Another IBM executive at that media briefing was Dario Gil, SVP and director of research. Gil noted some changes in how the industry has to view AI mechanisms.
“Two years ago, I think we were all in an industry where there are only certain types of models that were going to meet all use cases,” Gil said. “If you look at the actual use cases that people need to solve in the real world, that assumption is extraordinarily costly. And revisiting that assumption is a huge unlock and the opportunity to scale.”
Schadler agreed with Gil’s point. “We believe that firms will have hundreds of models in deployment — as many models as applications. That runs counter to the primary belief system in place today,” Schadler said. “So model operations, model deployment, model quality, model costs, model security, become critical checkboxes in any sourcing decision.”
Ali argued that these same kinds of changes will also have to impact consulting businesses, pointing out that IBM has dozens of models available, and it’s important to choose not only the most cost effective one for a given task, but to understand the implications around intellectual property.
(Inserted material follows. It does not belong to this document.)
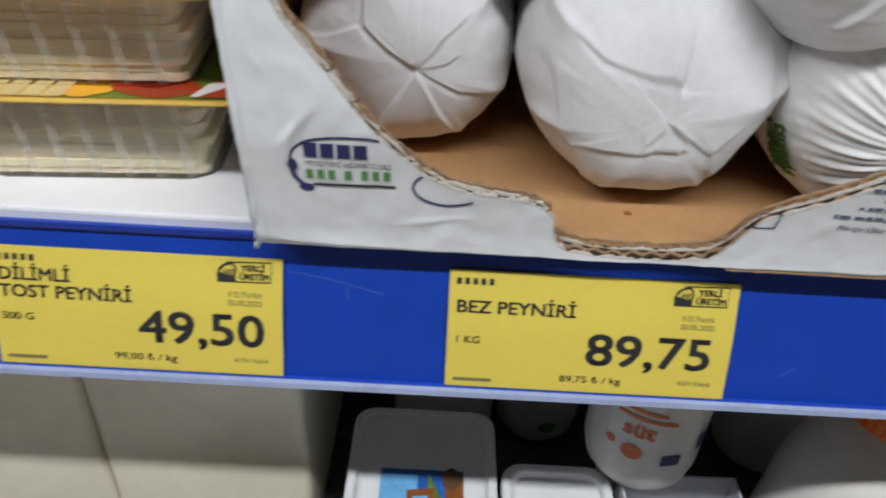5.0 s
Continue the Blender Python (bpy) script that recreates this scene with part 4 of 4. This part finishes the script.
def lidded_tub(label, x0, x1, y0, y1, z0, z1, picture=True):
    """A rectangular white tub with a raised lid rim and a pictured lid."""
    w, d, h = x1 - x0, y1 - y0, z1 - z0
    t = thing("cheese_tub", label, "cheese tub", ((x0 + x1) / 2, (y0 + y1) / 2, z0), group="white tubs on the lower shelf")
    rings = [[(x, y, zz) for x, y in rounded(w - 2 * i, d - 2 * i, 0.012, 6)] for zz, i in ((0, 0.012), (0.002, 0.009), (h * 0.6, 0.005), (h - 0.008, 0.004))]
    part("tub", loft(rings), M["plastic"], t, smooth=True)
    rings = [[(x, y, zz) for x, y in rounded(w - 2 * i, d - 2 * i, max(0.004, 0.012 - i * 0.5), 6)] for zz, i in ((h - 0.0095, 0.0015), (h - 0.009, 0.0), (h - 0.001, 0.0002), (h, 0.0012), (h, 0.0042), (h - 0.0008, 0.0052), (h - 0.0048, 0.0060), (h - 0.0052, 0.008))]
    lid = part("lid", loft(rings, cap0=True), M["plastic"], t, smooth=False)
    if picture:
        z = h - 0.0048

        def put(bm, ink, name, lift):
            part(name, mapped(bm, lambda a, b: (a, b, z + lift)), M[ink], lid)

        px, py0, py1 = 0.011 + 0.142 * w, -d / 2 + 0.012, d / 2 - (0.040 if w > 0.07 else 0.028)
        put(poly([(-px, py0), (px, py0), (px, py1), (-px, py1)]), "blue_print", "picture", 0.0)
        put(poly([(-px, py1 - 0.004), (-px * 0.1, py1 - 0.004), (-px * 0.1, py1 - 0.03), (-px, py1 - 0.024)]), "sky_print", "picture_sky", 0.0003)
        put(poly([(px * 0.15, py1 - 0.002), (px * 0.55, py1 - 0.022), (px, py0), (px * 0.1, py0)]), "leaf", "picture_leaf", 0.0004)
        put(poly([(px * 0.55, py1 - 0.012), (px, py1 - 0.004), (px, py0), (px * 0.95, py0), (px * 0.6, py1 - 0.03)]), "brown_print", "picture_bread", 0.0005)
        put(disc(px * 0.72, py1 - 0.006, px * 0.26, 0.007, 20, 0.1), "bun", "picture_bread", 0.0006)
        put(poly([(-px * 0.35, py1 - 0.014), (px * 0.3, py1 - 0.012), (px * 0.3, py1 - 0.036), (-px * 0.3, py1 - 0.036)]), "brown_print", "picture_frame", 0.0006)
        put(poly([(-px * 0.2, py1 - 0.018), (px * 0.15, py1 - 0.017), (px * 0.15, py1 - 0.032), (-px * 0.2, py1 - 0.031)]), "sky_print", "picture_mark", 0.0008)
        put(poly([(-px * 0.55, py1 - 0.024), (-px * 0.15, py1 - 0.022), (-px * 0.15, py1 - 0.029), (-px * 0.55, py1 - 0.028)]), "paper", "picture_mark", 0.0009)
    return t


lidded_tub("white lidded cheese tub with a blue food picture on the lid", 0.1035, 0.1845, -0.024, 0.106, LOW, 0.801)
lidded_tub("plain white tub in front of the cream block", 0.0000, 0.0900, -0.085, 0.0220, LOW, 0.8035, False)
lidded_tub("white lidded cheese tub with a picture on the lid, beside another", 0.1870, 0.2470, -0.050, 0.072, LOW, 0.799)


def card_tray(label, x0, x1, y0, y1, z0, z1):
    t = thing("card_tray", label, "box")
    part("bottom", boxed(x0, x1, y0, y1, z0, z0 + 0.002), M["grey_card"], t)
    for a in ((x0, x0 + 0.0016, y0, y1), (x1 - 0.0016, x1, y0, y1), (x0 + 0.0017, x1 - 0.0017, y0, y0 + 0.0016), (x0 + 0.0017, x1 - 0.0017, y1 - 0.0016, y1)):
        part("side", boxed(*a, z0 + 0.0021, z1, 0.0004), M["grey_card"], t)
    part("inner_flap", boxed(x0 + 0.004, x1 - 0.022, y0 + 0.004, y1 - 0.02, z1 - 0.030, z1 - 0.028), M["grey_card"], t)
    return t


card_tray("grey-white cardboard tray on the lower shelf", 0.2525, 0.3180, -0.060, 0.070, LOW, 0.798)


def drink_bottle(label, x, y, z, r, h, tilt=(0, 0, 0), cap=None, prints=True, material="milk", low=0.0):
    """A white plastic bottle with a rounded base, a shoulder, a neck and a cap."""
    t = thing("milk_bottle", label, "bottle", (x, y, z), tilt, group="bottles on the lower shelf")
    prof = [(r * 0.55, 0), (r * 0.8, 0.002), (r * 0.94, 0.008), (r, 0.018), (r, h * 0.55), (r * 0.97, h * 0.62), (r * 0.8, h * 0.74), (r * 0.5, h * 0.83), (r * 0.42, h * 0.86), (r * 0.42, h * 0.92)]
    body = part("body", lathe(prof, 48), M[material], t, smooth=True)
    if cap:
        c = part("cap", lathe([(r * 0.52, h * 0.87), (r * 0.56, h * 0.875), (r * 0.56, h * 0.97), (r * 0.50, h * 0.985), (r * 0.2, h * 0.987)], 40), M[cap], t, "orange screw cap", smooth=True)
        for k in range(30):
            a = 2 * math.pi * k / 30
            part("ridge", boxed(-0.0006, 0.0006, -0.0006, 0.0006, h * 0.88, h * 0.965), M[cap], c).location = (r * 0.565 * math.cos(a), r * 0.565 * math.sin(a), 0)
    if prints:
        def ring(a, b, lift=0.0005):
            q = -math.pi / 2 + a / r
            return ((r + lift) * math.cos(q), (r + lift) * math.sin(q), b - low)
        part("lettering", mapped(text_bm("süt", 0.0095, "CENTER", 0.04), lambda a, b: ring(a - 0.0135, b + 0.066)), M["orange_ink"], body)
        part("printed_heart", mapped(disc(-0.0145, 0.054, 0.0055, 0.0050), lambda a, b: ring(a, b)), M["orange_ink"], body)
        part("printed_heart", mapped(disc(-0.0265, 0.056, 0.0028, 0.0024), lambda a, b: ring(a, b)), M["orange_ink"], body)
        for x_, z_, w_, h_, ink in ((0.001, 0.048, 0.010, 0.0075, "navy"), (0.0205, 0.054, 0.008, 0.012, "navy"), (-0.026, 0.0775, 0.030, 0.0022, "orange_ink"), (-0.022, 0.0825, 0.020, 0.0020, "orange_ink")):
            part("printed_bar", mapped(bars([(x_, z_, w_, h_)]), lambda a, b: ring(a, b)), M[ink], body)
    return t


lidded_tub("small plain white tub under a milk bottle", 0.2430, 0.2830, 0.0730, 0.1080, LOW, 0.7968, False)
drink_bottle("white milk bottle with orange print standing at the back", 0.2630, 0.081, 0.7988, 0.0305, 0.150, low=0.018)
b2 = drink_bottle("white drink bottle with a green mark standing at the back", 0.2230, 0.175, LOW, 0.0290, 0.180, prints=False)
drink_bottle("plain white bottle behind the lidded tubs", 0.1560, 0.165, LOW, 0.0340, 0.19, prints=False)
part("printed_leaf", mapped(disc(0.004, 0.024, 0.0065, 0.0048), lambda a, b: ((0.0305) * math.cos(-math.pi / 2 + a / 0.03), 0.0305 * math.sin(-math.pi / 2 + a / 0.03), b)), M["green_ink"], next(c for c in b2.children if c.name.startswith("body")))
drink_bottle("white milk bottle leaning between its neighbours", 0.3820, 0.160, LOW + 0.004, 0.0340, 0.19, (4, -8, 0), "orange", prints=False)
drink_bottle("large white milk bottle with an orange cap, leaning over", 0.3620, 0.052, LOW + 0.007, 0.0380, 0.146, (-6, 8, 0), "orange", prints=False)
drink_bottle("white milk bottle with an orange cap near the shelf front", 0.4370, 0.022, LOW + 0.001, 0.0340, 0.100, (0, 0, 0), "orange", prints=False)
for x, y, w, col in ((-0.205, 0.03, 0.045, "leaf"), (-0.265, 0.05, 0.05, "blue_print"), (0.50, 0.08, 0.06, "blue_print")):
    p = thing("carton_pack", "small printed carton standing on the lower shelf", "carton", (x, y, LOW), group="printed cartons")
    part("pack", boxed(-w / 2, w / 2, 0, 0.06, 0, 0.125, 0.002), M[col], p)
    part("top_fold", boxed(-w / 2 + 0.002, w / 2 - 0.002, 0.026, 0.034, 0.1255, 0.136, 0.001), M["paper"], p)
    part("printed_band", boxed(-w / 2 + 0.004, w / 2 - 0.004, -0.0005, 0.001, 0.06, 0.10), M["paper"], p)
“We’re integrated with Adobe Firefly. We’re also integrated with Dall-E. So if you want to generate an image, and you want to do it for extraordinarily low cost, you can use Dall-E, but you have to use it in a way where you know the intellectual property concerns don’t exist. If there are intellectual property concerns, then it routes to Firefly, because Firefly has intellectual property protection,” Ali said. “So this is a very good question, being able to select the right models, select the right assistants and use models, is actually a complex thing. We’re solving it at IBM, but it’s going to be a thing that needs to be solved more broadly.”